» **PROVIDED DATA**:
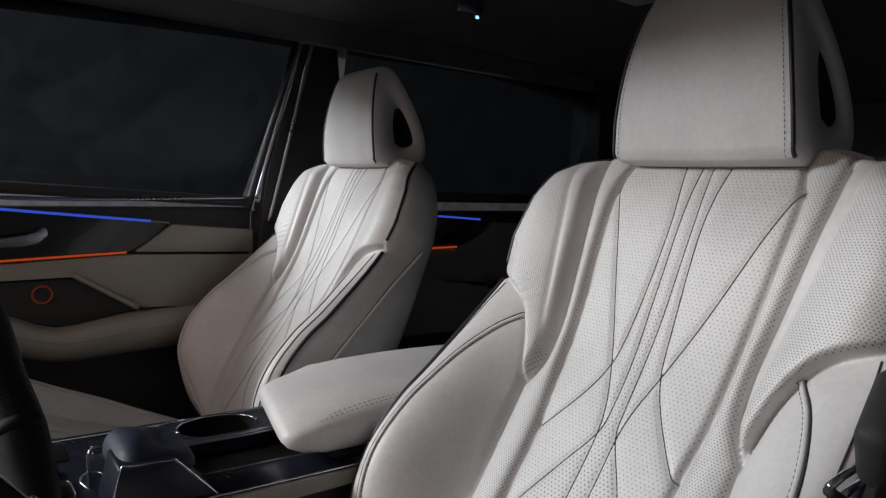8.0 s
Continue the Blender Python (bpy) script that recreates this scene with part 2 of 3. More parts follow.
def sheet_parts(name_of, place, grid_a, grid_b, zone, edge, hole, mats, parent, outward):
    """Cuts one curved cover into its sewn panels. grid_a, grid_b: the cover's own coordinates (rows, columns)."""
    rows, cols = grid_a.shape
    xyz = place(grid_a.ravel(), grid_b.ravel())
    index = np.arange(rows * cols).reshape(rows, cols)
    quads = np.stack([index[:-1, :-1], index[:-1, 1:], index[1:, 1:], index[1:, :-1]], -1).reshape(-1, 4)
    mid_a, mid_b = grid_a.ravel()[quads].mean(1), grid_b.ravel()[quads].mean(1)
    kind = zone(mid_a, mid_b)
    flat_a, flat_b = grid_a.ravel(), grid_b.ravel()
    cube = xyz.reshape(rows, cols, 3)
    normals = np.cross(np.gradient(cube, axis=1), np.gradient(cube, axis=0)).reshape(-1, 3)
    normals /= np.linalg.norm(normals, axis=1)[:, None] + 1e-12
    if normals[len(normals) // 2] @ outward < 0:
        normals, quads = -normals, quads[:, ::-1]
    made = []
    for k in sorted(set(kind.tolist())):
        use = quads[kind == k]
        ids, inverse = np.unique(use, return_inverse=True)
        faces = inverse.reshape(-1, 4)
        me = bpy.data.meshes.new(name_of[k])
        me.from_pydata([tuple(v) for v in xyz[ids].tolist()], [], faces.tolist())
        uv = me.uv_layers.new(name="UVMap")
        flat = np.stack([flat_b[ids], flat_a[ids]], 1)[faces.ravel()]
        uv.data.foreach_set("uv", flat.ravel().astype(np.float32))
        for label, values in (("edge", edge), ("hole", hole)):
            at = me.attributes.new(label, "FLOAT", "POINT")
            at.data.foreach_set("value", values[ids].astype(np.float32))
        me.polygons.foreach_set("use_smooth", [True] * len(me.polygons))
        me.materials.append(mats[k])
        me.normals_split_custom_set_from_vertices(normals[ids].tolist())
        ob = new(name_of[k], me)
        ob.parent = parent
        made.append(ob)
    return made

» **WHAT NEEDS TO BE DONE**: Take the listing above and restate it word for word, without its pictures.

» **WORKED ANSWER**:
8.0 s
Continue the Blender Python (bpy) script that recreates this scene with part 2 of 3. More parts follow.
def sheet_parts(name_of, place, grid_a, grid_b, zone, edge, hole, mats, parent, outward):
    """Cuts one curved cover into its sewn panels. grid_a, grid_b: the cover's own coordinates (rows, columns)."""
    rows, cols = grid_a.shape
    xyz = place(grid_a.ravel(), grid_b.ravel())
    index = np.arange(rows * cols).reshape(rows, cols)
    quads = np.stack([index[:-1, :-1], index[:-1, 1:], index[1:, 1:], index[1:, :-1]], -1).reshape(-1, 4)
    mid_a, mid_b = grid_a.ravel()[quads].mean(1), grid_b.ravel()[quads].mean(1)
    kind = zone(mid_a, mid_b)
    flat_a, flat_b = grid_a.ravel(), grid_b.ravel()
    cube = xyz.reshape(rows, cols, 3)
    normals = np.cross(np.gradient(cube, axis=1), np.gradient(cube, axis=0)).reshape(-1, 3)
    normals /= np.linalg.norm(normals, axis=1)[:, None] + 1e-12
    if normals[len(normals) // 2] @ outward < 0:
        normals, quads = -normals, quads[:, ::-1]
    made = []
    for k in sorted(set(kind.tolist())):
        use = quads[kind == k]
        ids, inverse = np.unique(use, return_inverse=True)
        faces = inverse.reshape(-1, 4)
        me = bpy.data.meshes.new(name_of[k])
        me.from_pydata([tuple(v) for v in xyz[ids].tolist()], [], faces.tolist())
        uv = me.uv_layers.new(name="UVMap")
        flat = np.stack([flat_b[ids], flat_a[ids]], 1)[faces.ravel()]
        uv.data.foreach_set("uv", flat.ravel().astype(np.float32))
        for label, values in (("edge", edge), ("hole", hole)):
            at = me.attributes.new(label, "FLOAT", "POINT")
            at.data.foreach_set("value", values[ids].astype(np.float32))
        me.polygons.foreach_set("use_smooth", [True] * len(me.polygons))
        me.materials.append(mats[k])
        me.normals_split_custom_set_from_vertices(normals[ids].tolist())
        ob = new(name_of[k], me)
        ob.parent = parent
        made.append(ob)
    return made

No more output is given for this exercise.